Wednesday, August 10, 2011

Will the Real Capital Asset Pricing Model Please Stand Up? – Part Three

By the end of our last episode on this topic, we had 512 combinations of alternatives to arrive at our cost of capital, with the result being that we now have an unlevered cost of capital. Unlevered meaning no debt and no tax shield benefits in the capital structure.
We now decide how to re-lever this cost of capital to reflect our debt situation. Again there is choice, do we assume a debt weighting as it currently exists within our firm? Or do we use average weighting of a comparable set of companies? Or do we set a target (perhaps commensurate with a particular credit rating)? Arguments can be made for all three of these choices.
Using these three items as our only alternatives, we now have 1,536 possible combinations.
Cost of Debt
Finally, for cost of debt we also have several choices. Our actual cost of debt?

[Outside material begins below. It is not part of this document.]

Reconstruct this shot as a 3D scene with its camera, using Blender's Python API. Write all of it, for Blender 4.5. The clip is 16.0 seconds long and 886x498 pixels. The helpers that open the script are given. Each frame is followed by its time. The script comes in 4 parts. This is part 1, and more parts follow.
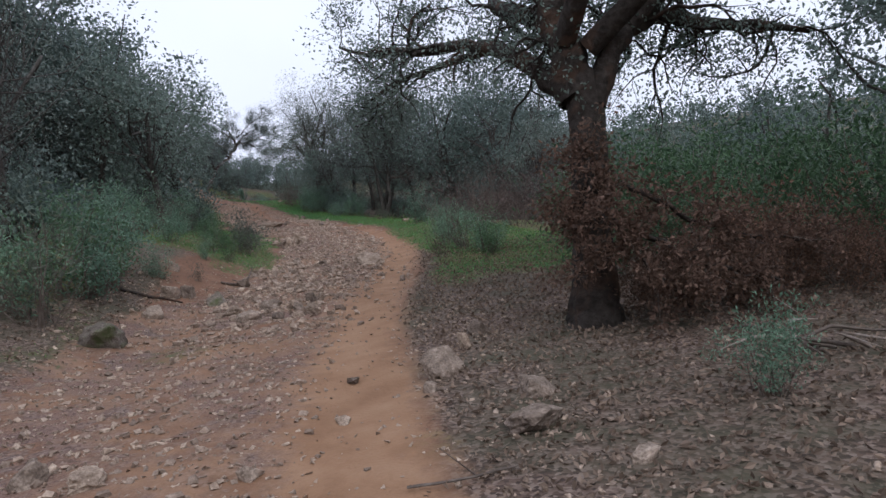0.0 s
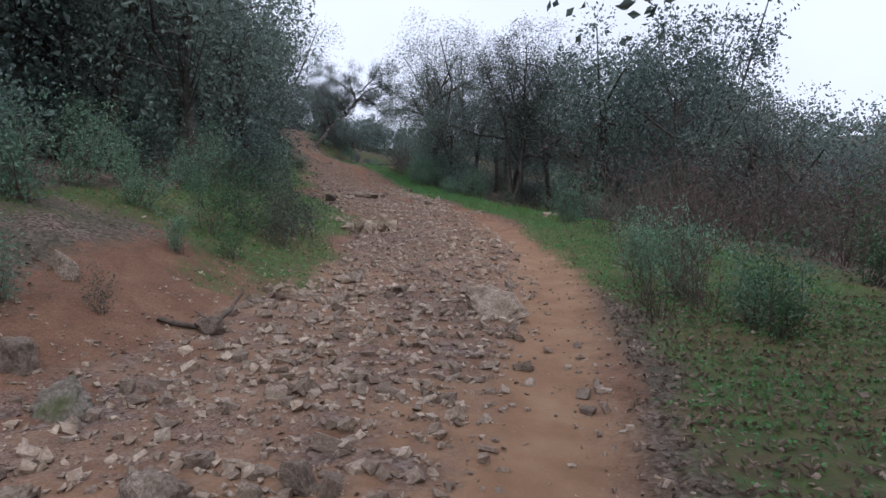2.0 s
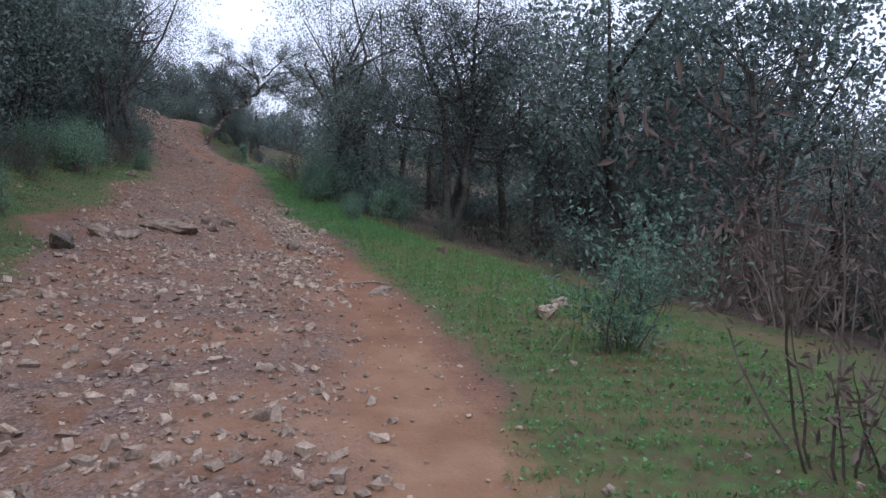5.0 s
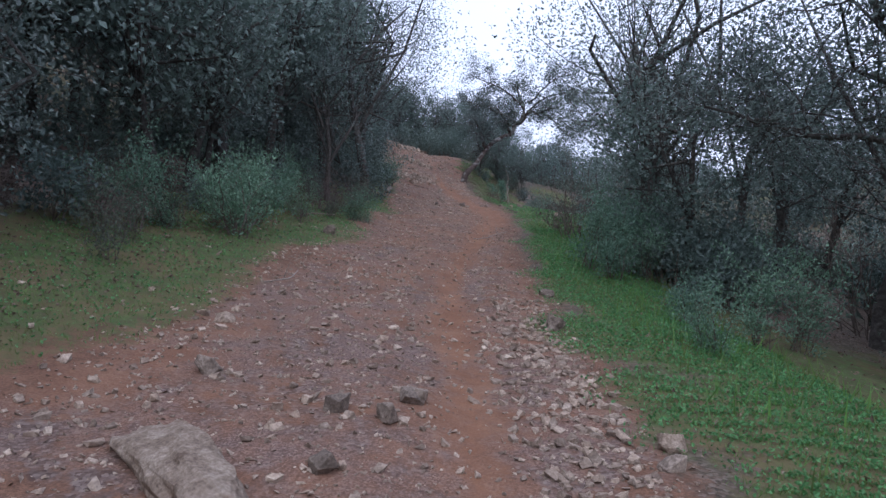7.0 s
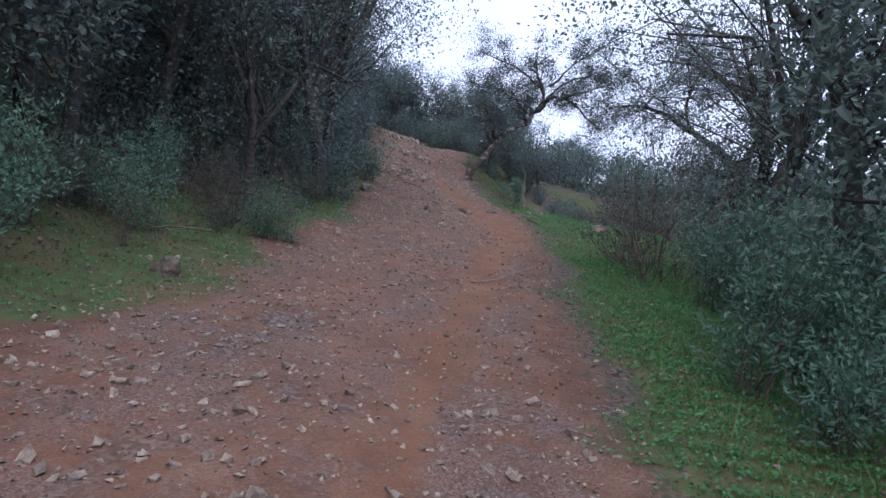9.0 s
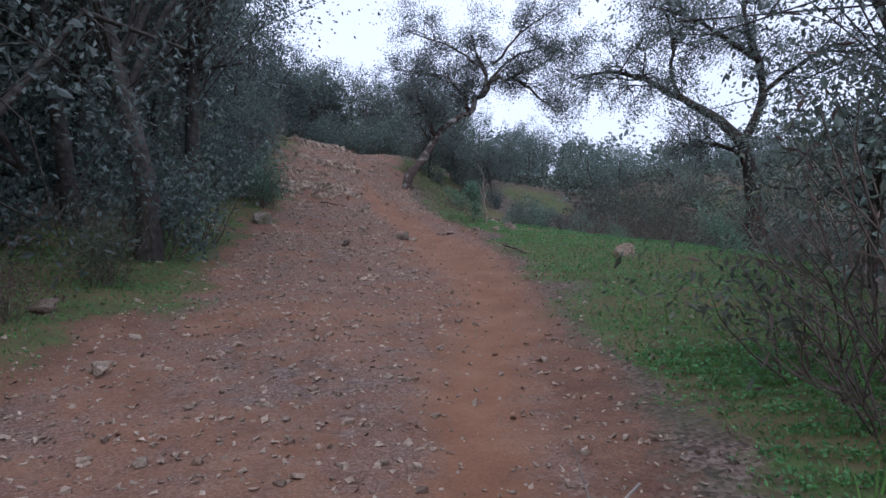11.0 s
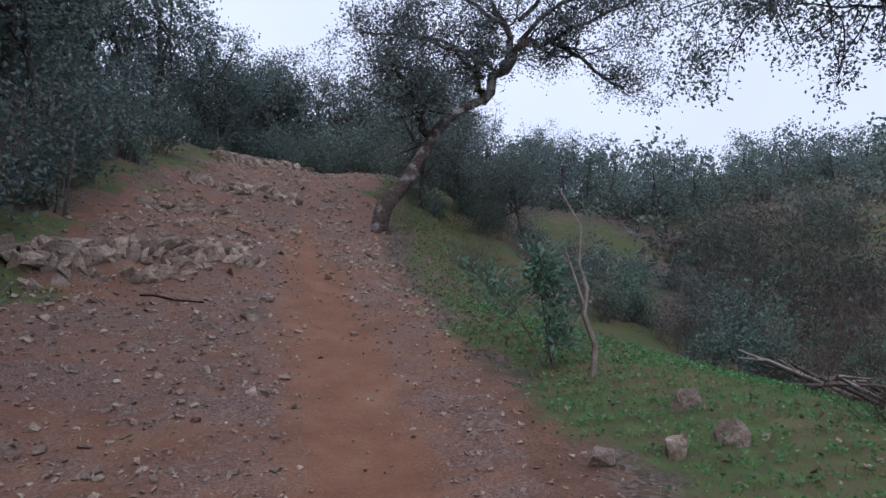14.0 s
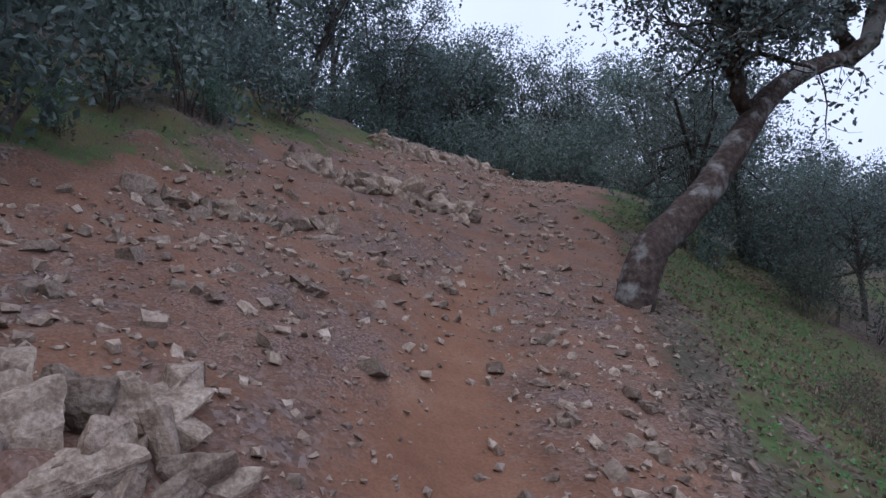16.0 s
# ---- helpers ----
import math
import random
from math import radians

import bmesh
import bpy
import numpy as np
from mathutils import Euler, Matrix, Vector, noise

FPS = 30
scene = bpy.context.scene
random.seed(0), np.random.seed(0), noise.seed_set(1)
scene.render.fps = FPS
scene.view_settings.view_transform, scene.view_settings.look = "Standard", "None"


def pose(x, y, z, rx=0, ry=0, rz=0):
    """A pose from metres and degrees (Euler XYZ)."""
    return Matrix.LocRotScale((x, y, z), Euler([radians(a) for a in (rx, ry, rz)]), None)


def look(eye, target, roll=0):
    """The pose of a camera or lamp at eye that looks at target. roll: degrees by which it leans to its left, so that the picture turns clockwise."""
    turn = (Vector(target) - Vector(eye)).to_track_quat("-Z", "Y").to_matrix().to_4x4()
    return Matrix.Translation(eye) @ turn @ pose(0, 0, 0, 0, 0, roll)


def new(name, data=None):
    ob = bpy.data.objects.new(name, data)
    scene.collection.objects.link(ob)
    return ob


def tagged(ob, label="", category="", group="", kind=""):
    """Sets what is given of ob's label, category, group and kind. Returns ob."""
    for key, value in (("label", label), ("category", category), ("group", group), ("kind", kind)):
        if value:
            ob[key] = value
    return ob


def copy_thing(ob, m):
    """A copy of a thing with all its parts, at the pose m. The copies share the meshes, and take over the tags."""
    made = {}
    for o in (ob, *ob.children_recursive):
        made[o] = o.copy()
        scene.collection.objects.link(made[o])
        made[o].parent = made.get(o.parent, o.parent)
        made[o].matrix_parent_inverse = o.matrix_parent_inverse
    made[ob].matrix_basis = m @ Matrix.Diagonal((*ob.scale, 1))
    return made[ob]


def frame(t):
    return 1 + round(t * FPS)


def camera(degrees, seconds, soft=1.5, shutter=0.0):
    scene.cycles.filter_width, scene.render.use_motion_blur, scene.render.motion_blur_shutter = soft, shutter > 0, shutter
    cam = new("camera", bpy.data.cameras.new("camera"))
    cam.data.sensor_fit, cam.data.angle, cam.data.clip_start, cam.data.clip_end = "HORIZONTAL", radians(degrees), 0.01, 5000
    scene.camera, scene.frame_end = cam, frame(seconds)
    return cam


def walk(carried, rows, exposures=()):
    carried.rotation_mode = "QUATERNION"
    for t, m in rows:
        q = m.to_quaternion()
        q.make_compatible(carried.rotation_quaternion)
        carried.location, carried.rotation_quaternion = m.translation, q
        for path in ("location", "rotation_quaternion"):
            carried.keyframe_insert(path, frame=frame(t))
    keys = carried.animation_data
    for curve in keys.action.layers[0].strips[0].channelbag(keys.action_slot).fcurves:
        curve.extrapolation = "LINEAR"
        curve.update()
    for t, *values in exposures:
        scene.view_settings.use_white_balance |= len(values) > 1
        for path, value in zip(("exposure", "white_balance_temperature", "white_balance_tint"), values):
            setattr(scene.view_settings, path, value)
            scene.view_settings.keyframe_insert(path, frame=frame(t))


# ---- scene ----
cam = camera(66.7, 16.0, soft=1.5)
PATH = [
    (0, (-0.195, 0.993, 0.871), (-0.301, 4.989, 0.74), -6.4),
    (0.5, (-0.507, 2.899, 1.021), (-0.569, 6.897, 0.918), -0.96),
    (1, (-0.7, 4.707, 1.098), (-0.86, 8.703, 1.013), 3.2),
    (1.5, (-0.984, 6.581, 1.206), (-1.408, 10.556, 1.076), 2.89),
    (2, (-1.371, 8.351, 1.218), (-2.128, 12.273, 1.008), 1.49),
    (2.5, (-1.483, 9.869, 1.33), (-2.091, 13.816, 1.096), -3.68),
    (3, (-1.49, 11.498, 1.444), (-1.703, 15.484, 1.179), -5.17),
    (5.5, (-3.086, 20.584, 2.372), (-3.613, 24.549, 2.285), 5.12),
    (6, (-3.859, 22.998, 2.673), (-4.738, 26.9, 2.739), 7.49),
    (6.5, (-4.633, 25.083, 2.85), (-6.103, 28.803, 2.922), 9.3),
    (7, (-5.407, 26.817, 2.958), (-7.261, 30.359, 2.9), 3.1),
    (7.5, (-6.025, 28.345, 3.119), (-7.679, 31.983, 3.007), 0.7),
    (8, (-6.692, 29.906, 3.283), (-8.174, 33.618, 3.151), 2.3),
    (8.5, (-7.567, 31.859, 3.373), (-9.323, 35.449, 3.235), 5.5),
    (9, (-8.421, 33.382, 3.522), (-10.307, 36.908, 3.454), 4.8),
    (9.5, (-9.281, 34.957, 3.674), (-11.389, 38.357, 3.61), 4.1),
    (10, (-9.851, 36.123, 3.819), (-11.633, 39.703, 3.789), -1.1),
    (12.5, (-13.646, 44.737, 4.973), (-15.116, 48.457, 4.923), -0.6),
    (13, (-14.443, 46.601, 5.19), (-16.045, 50.265, 5.242), -0.3),
    (13.5, (-15.159, 48.103, 5.432), (-16.829, 51.737, 5.546), -0.2),
    (14, (-15.819, 49.438, 5.643), (-17.415, 53.106, 5.711), -3.5),
    (14.5, (-16.855, 51.297, 5.745), (-18.741, 54.825, 5.701), 4.3),
    (15, (-17.841, 52.843, 5.928), (-19.973, 56.227, 5.932), 3.3),
    (15.5, (-18.888, 54.328, 6.151), (-21.352, 57.478, 6.135), -2.1),
    (16, (-20.012, 55.682, 6.458), (-22.532, 58.784, 6.616), 3.8),
]
walk(cam, [(t, look(eye, target, roll)) for t, eye, target, roll in PATH], [(0.0, 0.25, 6250, 8), (1.0, 0.3, 6150, 7), (3.0, 0.2, 6100, 8), (5.5, 0.46, 5750, 10), (10.0, 0.46, 5550, 11), (12.5, 0.12, 5900, 10), (16.0, 0.18, 5600, 11)])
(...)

Current debt rates for a firm of our credit capacity? Average debt rates over a historical period? Arguments again for all three.
We now have 4,608 possible combinations.
Other Items
For various purposes, we may decide to add some additional cost of capital elements. There exists research that argues for a small-cap premium to the cost of capital. Other models add a control premium if we are taking a controlling interest in an entity.
Generalizing our combination potential to additional items or no additional items, we have 9,216 possible cost of capital combinations.
This ends a three-part blog on choice alternatives for the cost of capital calculated using the CAPM. With almost 10,000 possible variations, we are in a position where we can potentially choose whichever number we like.
While this in not ideal to those who are desirous of a black-box outcome, for those who would like some “play” in the final figure this is an advantage. There are many levers to pull if we want to establish a higher or lower figure.
Ultimately, it thus comes down to a figure that the leaders of the firm a comfortable operating with. Know your customer.
I would love to hear your thoughts about the CAPM or your stories on this topic if you have them.